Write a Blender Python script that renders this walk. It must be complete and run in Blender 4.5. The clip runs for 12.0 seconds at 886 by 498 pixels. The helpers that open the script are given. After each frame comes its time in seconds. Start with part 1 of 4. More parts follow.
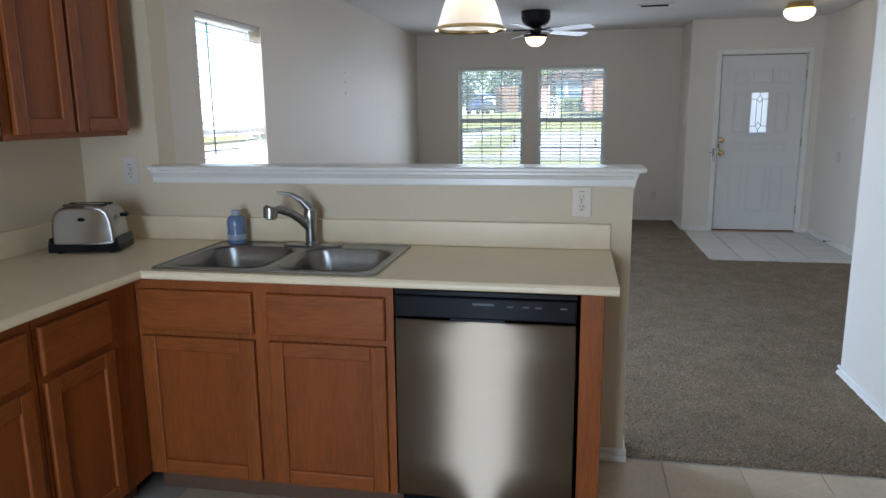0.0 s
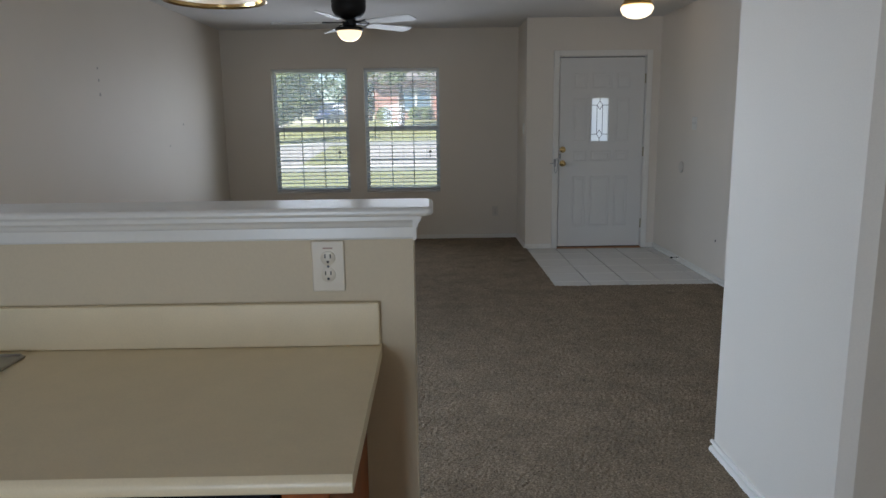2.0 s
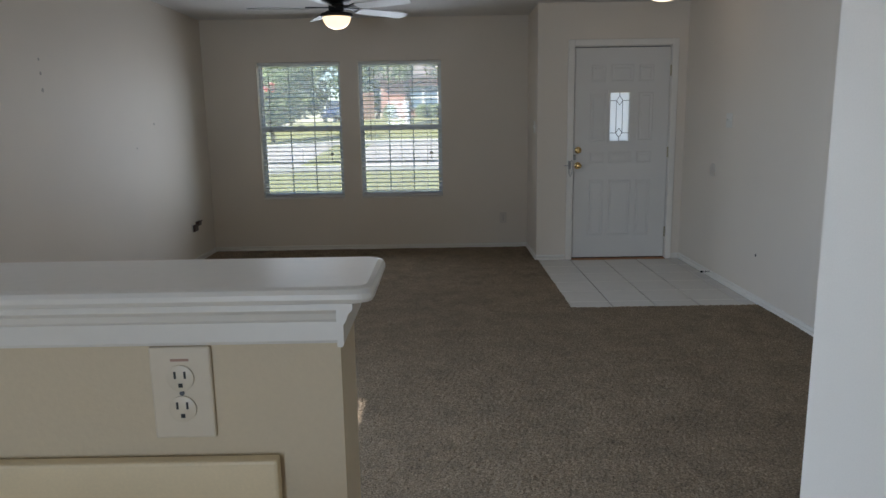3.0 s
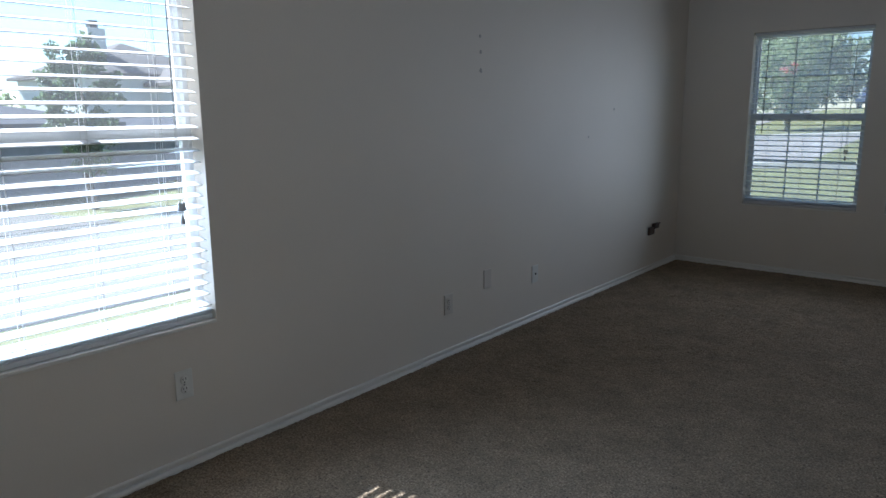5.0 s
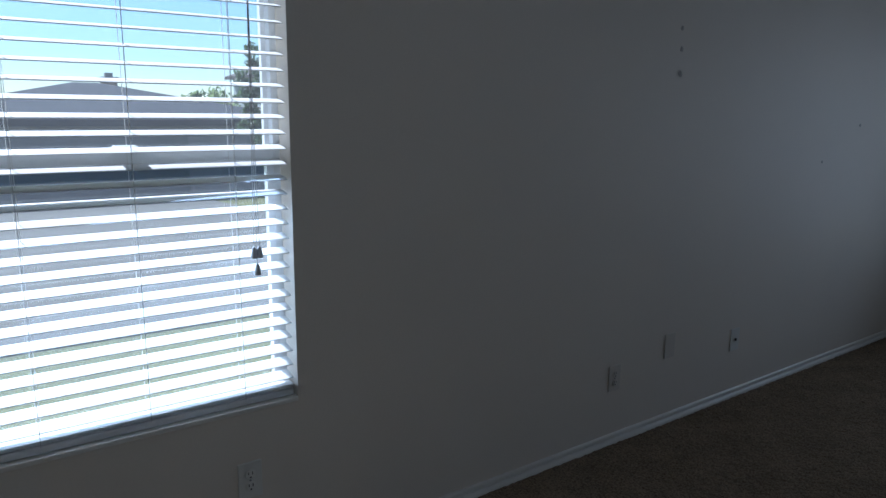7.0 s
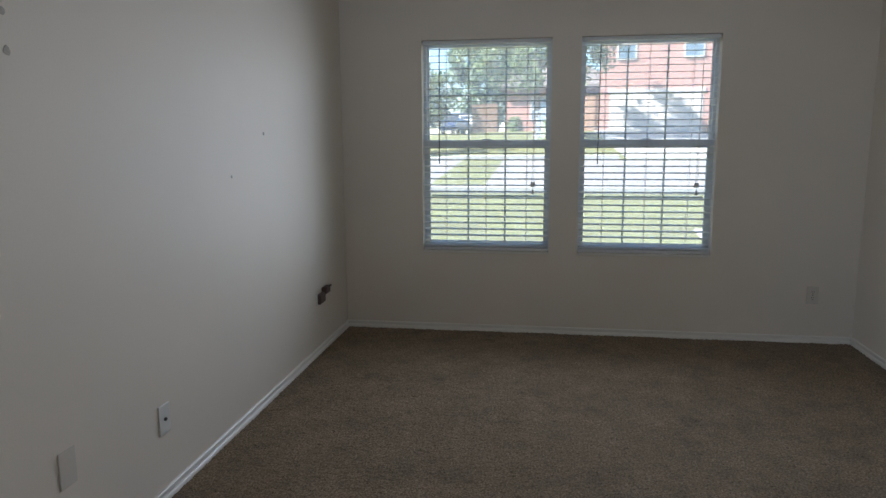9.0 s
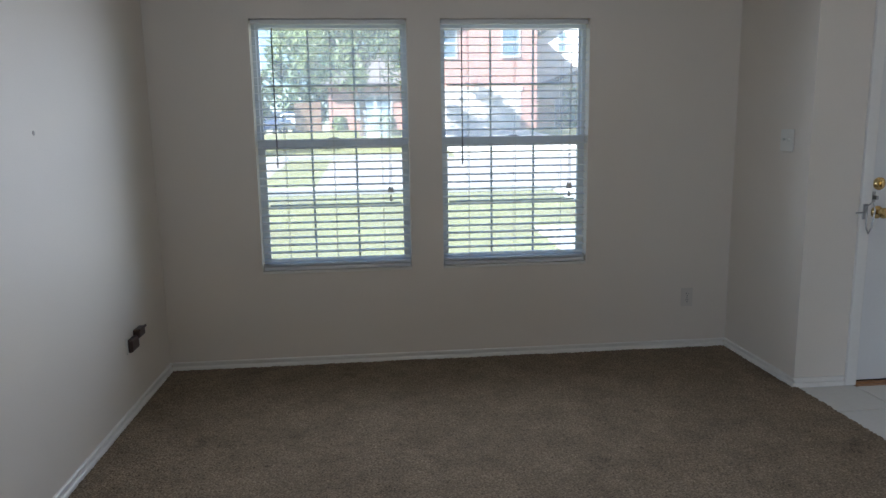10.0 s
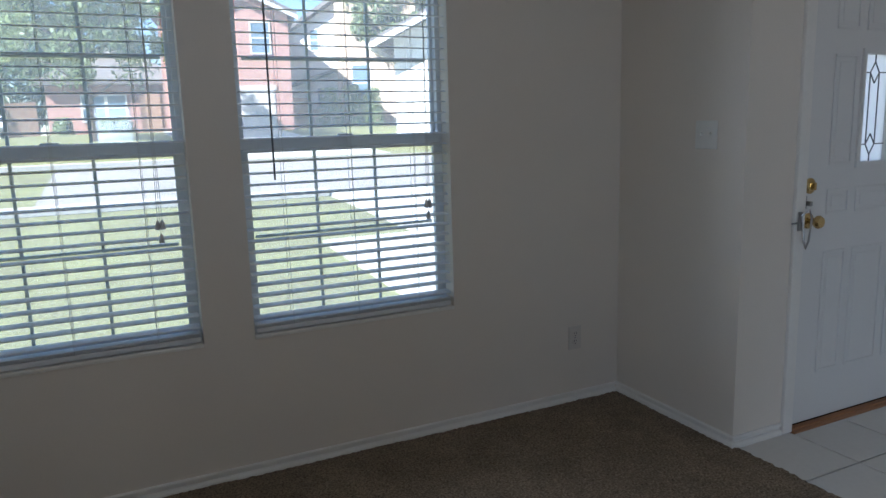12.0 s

◆ **Directions for this task**: Would you return the data exactly as written, without the pictures?

◆ **Exercise result**:
Write a Blender Python script that renders this walk. It must be complete and run in Blender 4.5. The clip runs for 12.0 seconds at 886 by 498 pixels. The helpers that open the script are given. After each frame comes its time in seconds. Start with part 1 of 4. More parts follow.
0.0 s
2.0 s
3.0 s
5.0 s
7.0 s
9.0 s
10.0 s
12.0 s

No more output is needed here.